■ EXERCISE OBJECTIVE
Quote the whole listing exactly. Leave the pictures out of your copy.

■ DATA EXTRACT
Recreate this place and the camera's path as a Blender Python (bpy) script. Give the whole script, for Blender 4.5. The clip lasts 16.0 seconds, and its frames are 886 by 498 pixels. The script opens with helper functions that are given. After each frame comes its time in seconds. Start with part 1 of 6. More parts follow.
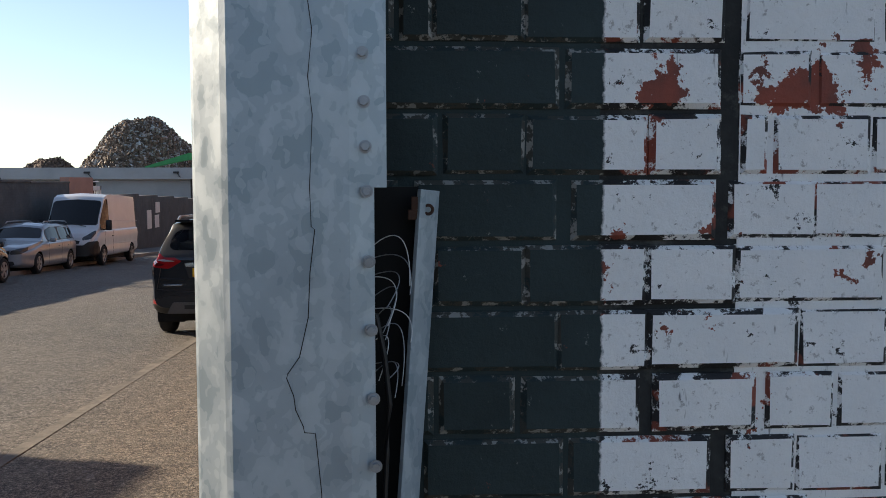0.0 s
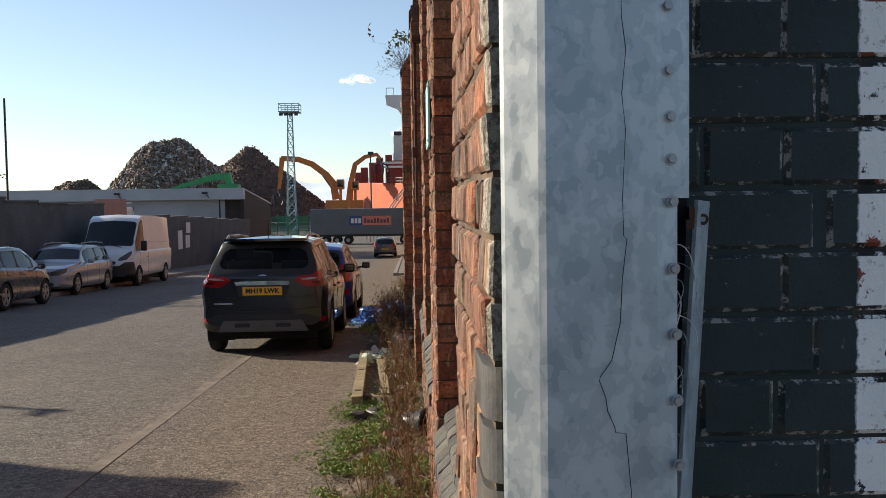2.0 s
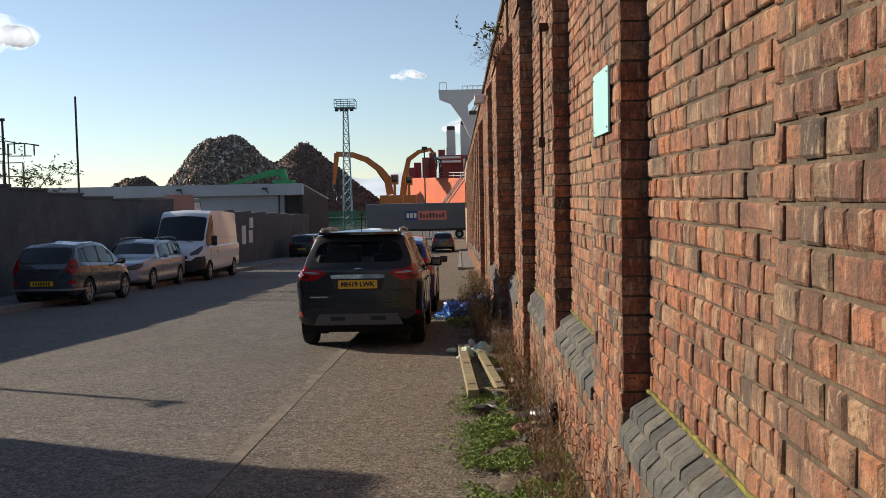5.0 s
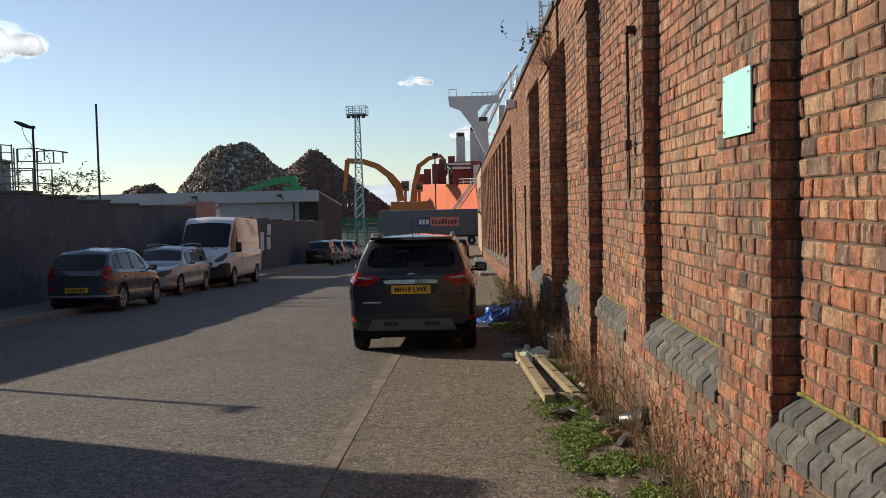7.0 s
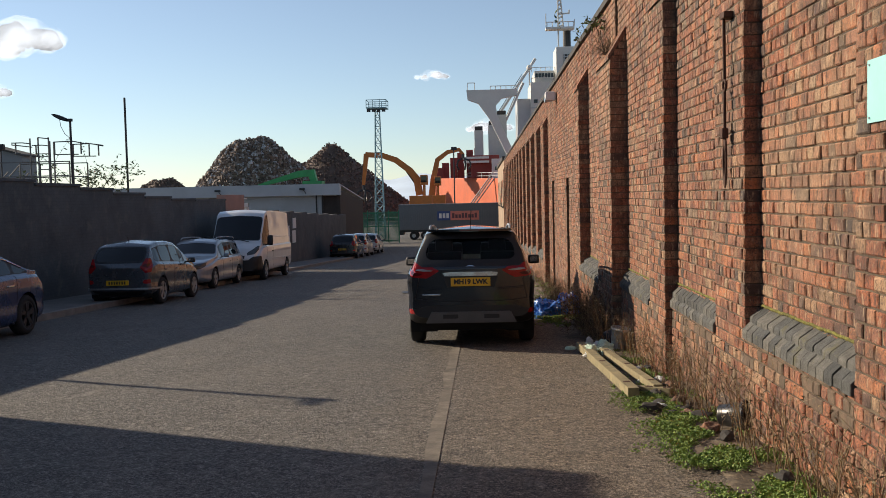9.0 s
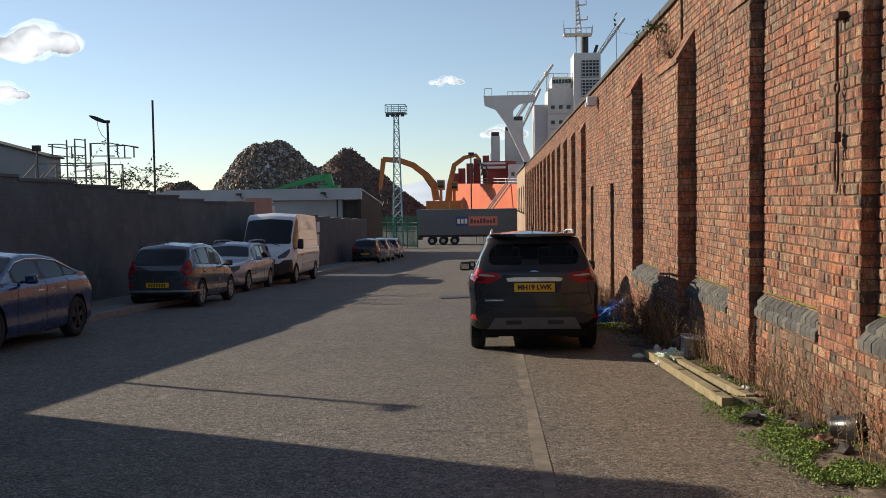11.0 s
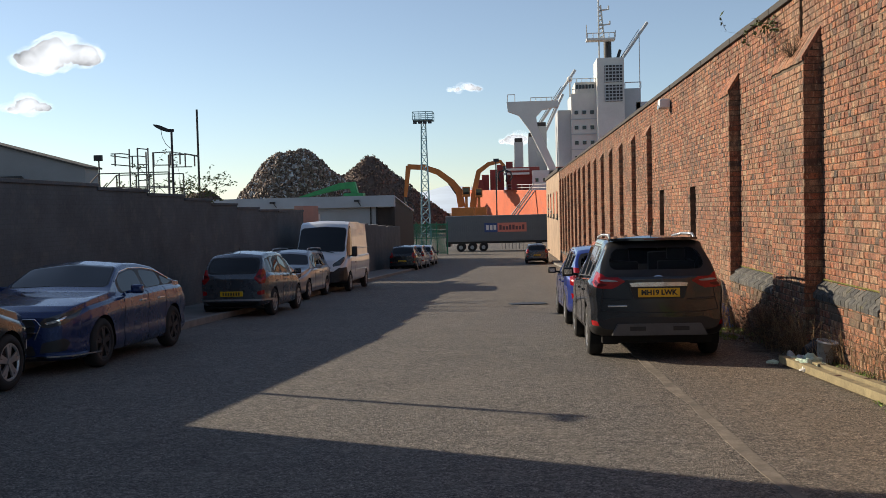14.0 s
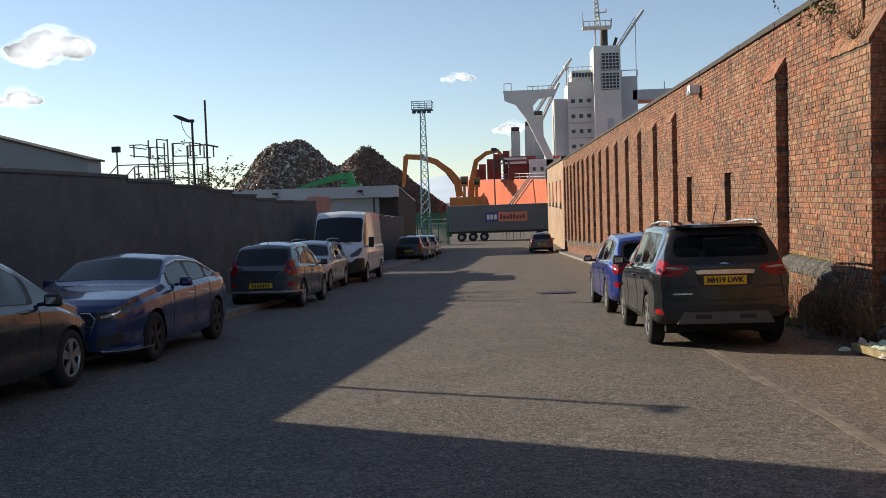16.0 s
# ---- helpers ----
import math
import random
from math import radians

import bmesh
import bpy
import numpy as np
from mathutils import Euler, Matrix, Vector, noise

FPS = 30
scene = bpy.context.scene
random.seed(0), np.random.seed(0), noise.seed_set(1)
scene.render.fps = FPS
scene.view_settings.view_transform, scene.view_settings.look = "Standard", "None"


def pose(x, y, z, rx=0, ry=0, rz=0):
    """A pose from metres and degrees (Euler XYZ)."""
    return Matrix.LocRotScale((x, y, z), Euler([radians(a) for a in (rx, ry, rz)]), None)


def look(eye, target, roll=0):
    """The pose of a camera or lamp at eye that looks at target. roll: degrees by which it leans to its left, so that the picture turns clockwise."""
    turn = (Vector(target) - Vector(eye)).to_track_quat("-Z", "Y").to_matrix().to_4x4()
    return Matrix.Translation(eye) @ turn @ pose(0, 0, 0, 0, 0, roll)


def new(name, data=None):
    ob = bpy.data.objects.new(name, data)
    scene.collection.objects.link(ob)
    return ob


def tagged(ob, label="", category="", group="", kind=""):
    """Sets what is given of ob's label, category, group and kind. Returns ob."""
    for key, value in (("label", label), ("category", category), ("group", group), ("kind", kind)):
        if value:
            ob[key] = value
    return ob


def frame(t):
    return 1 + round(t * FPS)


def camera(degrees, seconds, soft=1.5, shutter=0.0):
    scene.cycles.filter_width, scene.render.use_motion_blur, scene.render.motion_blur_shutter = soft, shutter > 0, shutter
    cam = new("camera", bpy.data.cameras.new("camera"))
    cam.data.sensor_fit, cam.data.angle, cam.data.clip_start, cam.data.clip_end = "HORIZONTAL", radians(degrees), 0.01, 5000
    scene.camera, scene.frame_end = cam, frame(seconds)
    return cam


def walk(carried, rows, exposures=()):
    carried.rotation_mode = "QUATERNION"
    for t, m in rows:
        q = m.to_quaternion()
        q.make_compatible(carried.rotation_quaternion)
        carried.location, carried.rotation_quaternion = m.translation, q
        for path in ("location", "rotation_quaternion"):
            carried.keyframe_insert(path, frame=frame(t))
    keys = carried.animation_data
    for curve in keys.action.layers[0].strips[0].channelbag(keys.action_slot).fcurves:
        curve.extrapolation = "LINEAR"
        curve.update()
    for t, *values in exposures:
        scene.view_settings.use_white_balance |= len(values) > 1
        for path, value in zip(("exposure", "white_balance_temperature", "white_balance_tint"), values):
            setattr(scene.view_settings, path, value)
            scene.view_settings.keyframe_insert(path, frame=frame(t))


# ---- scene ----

■ THE SOLUTION
Recreate this place and the camera's path as a Blender Python (bpy) script. Give the whole script, for Blender 4.5. The clip lasts 16.0 seconds, and its frames are 886 by 498 pixels. The script opens with helper functions that are given. After each frame comes its time in seconds. Start with part 1 of 6. More parts follow.
0.0 s
2.0 s
5.0 s
7.0 s
9.0 s
11.0 s
14.0 s
16.0 s
# ---- helpers ----
import math
import random
from math import radians

import bmesh
import bpy
import numpy as np
from mathutils import Euler, Matrix, Vector, noise

FPS = 30
scene = bpy.context.scene
random.seed(0), np.random.seed(0), noise.seed_set(1)
scene.render.fps = FPS
scene.view_settings.view_transform, scene.view_settings.look = "Standard", "None"


def pose(x, y, z, rx=0, ry=0, rz=0):
    """A pose from metres and degrees (Euler XYZ)."""
    return Matrix.LocRotScale((x, y, z), Euler([radians(a) for a in (rx, ry, rz)]), None)


def look(eye, target, roll=0):
    """The pose of a camera or lamp at eye that looks at target. roll: degrees by which it leans to its left, so that the picture turns clockwise."""
    turn = (Vector(target) - Vector(eye)).to_track_quat("-Z", "Y").to_matrix().to_4x4()
    return Matrix.Translation(eye) @ turn @ pose(0, 0, 0, 0, 0, roll)


def new(name, data=None):
    ob = bpy.data.objects.new(name, data)
    scene.collection.objects.link(ob)
    return ob


def tagged(ob, label="", category="", group="", kind=""):
    """Sets what is given of ob's label, category, group and kind. Returns ob."""
    for key, value in (("label", label), ("category", category), ("group", group), ("kind", kind)):
        if value:
            ob[key] = value
    return ob


def frame(t):
    return 1 + round(t * FPS)


def camera(degrees, seconds, soft=1.5, shutter=0.0):
    scene.cycles.filter_width, scene.render.use_motion_blur, scene.render.motion_blur_shutter = soft, shutter > 0, shutter
    cam = new("camera", bpy.data.cameras.new("camera"))
    cam.data.sensor_fit, cam.data.angle, cam.data.clip_start, cam.data.clip_end = "HORIZONTAL", radians(degrees), 0.01, 5000
    scene.camera, scene.frame_end = cam, frame(seconds)
    return cam


def walk(carried, rows, exposures=()):
    carried.rotation_mode = "QUATERNION"
    for t, m in rows:
        q = m.to_quaternion()
        q.make_compatible(carried.rotation_quaternion)
        carried.location, carried.rotation_quaternion = m.translation, q
        for path in ("location", "rotation_quaternion"):
            carried.keyframe_insert(path, frame=frame(t))
    keys = carried.animation_data
    for curve in keys.action.layers[0].strips[0].channelbag(keys.action_slot).fcurves:
        curve.extrapolation = "LINEAR"
        curve.update()
    for t, *values in exposures:
        scene.view_settings.use_white_balance |= len(values) > 1
        for path, value in zip(("exposure", "white_balance_temperature", "white_balance_tint"), values):
            setattr(scene.view_settings, path, value)
            scene.view_settings.keyframe_insert(path, frame=frame(t))


# ---- scene ----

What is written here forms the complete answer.